Securing your Premises



When looking at the security of any premises you need to consider each physical boundary separately. Starting at the outer layer and working in to the target you are wishing to protect. This is often known as the “onion peeling” process.

At each layer you need to considered what opportunities an offender might see to commit a crime. Then where possible put in place appropriate and cost effective measures to either remove or lessen the perceived risk. 



 Prevention advice


If your business premises are situated in a well maintained area there is less risk that crime will be committed.

You are unlikely to have any influence over the maintenance of the area around your business but you may be able to get together with others and have some matters resolved.

If things like rubbish and graffiti are removed quickly, it will give the impression that those working in the area care and are more likely to have measures in place to safeguard their businesses.

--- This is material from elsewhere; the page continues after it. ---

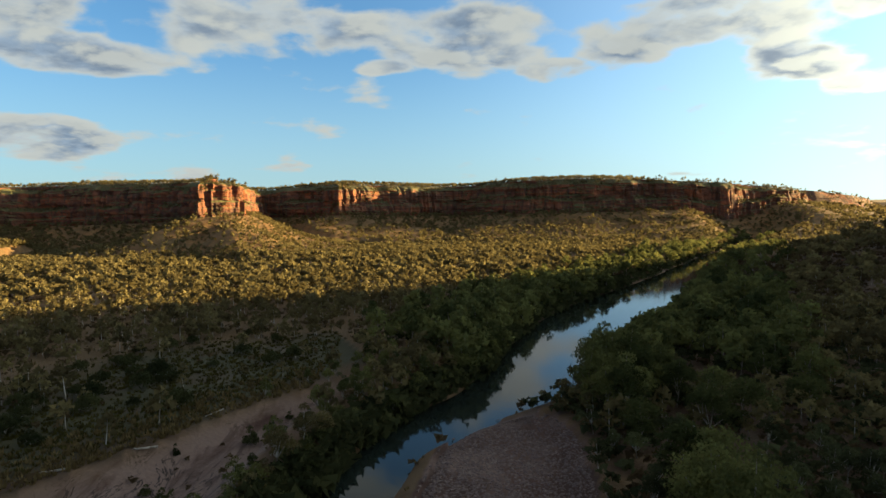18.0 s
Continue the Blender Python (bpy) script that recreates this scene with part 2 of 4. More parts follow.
def scarp_look(n, crusted=0.72, flat=0.42, **tones):
    """Bare rock where it stands steep, straw grass and soil where it lies flat."""
    p = place(n)
    col, relief = rock_colour(n, p, crusted, **tones)
    mid, fine = n.noise(p, 0.12, 5, 0.6), n.noise(p, 1.3, 5, 0.65)
    soil = n.mix(fine, (0.075, 0.046, 0.026, 1), (0.17, 0.115, 0.05, 1))
    soil = n.mix(n.span(mid, 0.32, 0.50), soil, n.mix(fine, (0.045, 0.047, 0.018, 1), (0.11, 0.10, 0.035, 1)))
    level = n.add("ShaderNodeSeparateXYZ", {0: n.add("ShaderNodeNewGeometry").outputs["True Normal"]}).outputs[2]
    lie = n.span(n.math("ADD", level, n.math("MULTIPLY", n.math("SUBTRACT", mid, 0.5), 0.5)), flat, flat + 0.2)
    return principled(n, n.mix(lie, col, soil), 0.93, relief, 0.7, 1.0)


def leaf_look(dark, light):
    def build(n):
        p = place(n)
        tint = attr(n, "tint")
        patch = n.noise(p, 0.4, 3)
        col = n.mix(n.span(n.math("ADD", n.math("MULTIPLY", tint, 0.7), n.math("MULTIPLY", patch, 0.5)), 0.2, 1.0), dark, light)
        d = n.add("ShaderNodeBsdfDiffuse", {0: col}).outputs[0]
        t = n.add("ShaderNodeBsdfTranslucent", {0: col}).outputs[0]
        return n.add("ShaderNodeMixShader", {0: 0.46, 1: d, 2: t}).outputs[0]
    return build


def bark_look(n):
    p = place(n)
    patch = n.noise(n.vec("MULTIPLY", p, (1, 1, 0.4)), 1.5, 4)
    return principled(n, n.mix(n.span(patch, 0.4, 0.65), (0.36, 0.335, 0.30, 1), (0.14, 0.115, 0.095, 1)), 0.85)


def snag_look(n):
    p = place(n)
    return principled(n, n.mix(n.span(n.noise(n.vec("MULTIPLY", p, (1, 1, 0.3)), 2.0, 4), 0.35, 0.65), (0.44, 0.41, 0.37, 1), (0.25, 0.22, 0.19, 1)), 0.85)


def gum_bark_look(n):
    p = place(n)
    return principled(n, n.mix(n.span(n.noise(n.vec("MULTIPLY", p, (1, 1, 0.4)), 1.5, 4), 0.4, 0.65), (0.24, 0.21, 0.175, 1), (0.11, 0.09, 0.07, 1)), 0.85)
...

Make sure that any physical boundary, walls, fences are built of appropriate material and that it is secure and well maintained, especially in areas that are not clearly visible. If gates are present at entrances make sure they are secured when not in use. Use appropriate signage to set rules (no unauthorised entry, ID badges require beyond this point etc.)

The main points to look for are areas of poor lighting at night. Tools or materials left out which can be used to break in or aid climbing. Places where an offender can hide if disturbed, bushes etc. near entrance points, doors, windows.


Look for weak points. Imagine what a criminal would look for. Secure any ways a criminal could get in. Make sure that there is nothing around the building which could be used to break in. Move any computer equipment which can be seen from outside.

Control access into the building, key coded locks etc. Is there adequate lighting at night? Keep the building well maintained and display signage warning of the security measures you have in place. It is all very well having alarms and CCTV but you need to make sure a potential offender is put off before they test it’s effectiveness.


Home Office 

The prevention advice given on this site regarding domestic burglary, is equally applicable for a home office. Burglary

A lot of time can be saved by completing the Home Security Survey, which will highlight areas where your security could be improved. Survey


Business Premises

The home office produced a booklet in 2005 "Your Business - Keep Crime Out of It". Many of the points are still applicable and is a good starting point.

However, some of the security standards for locks etc. have now been superseded.


Keep crime out



The advice given is no substitute for having a survey of your premises conducted by a local crime reduction officer. Certainly, if your premises are used to conduct retail sales you should ensure this is done.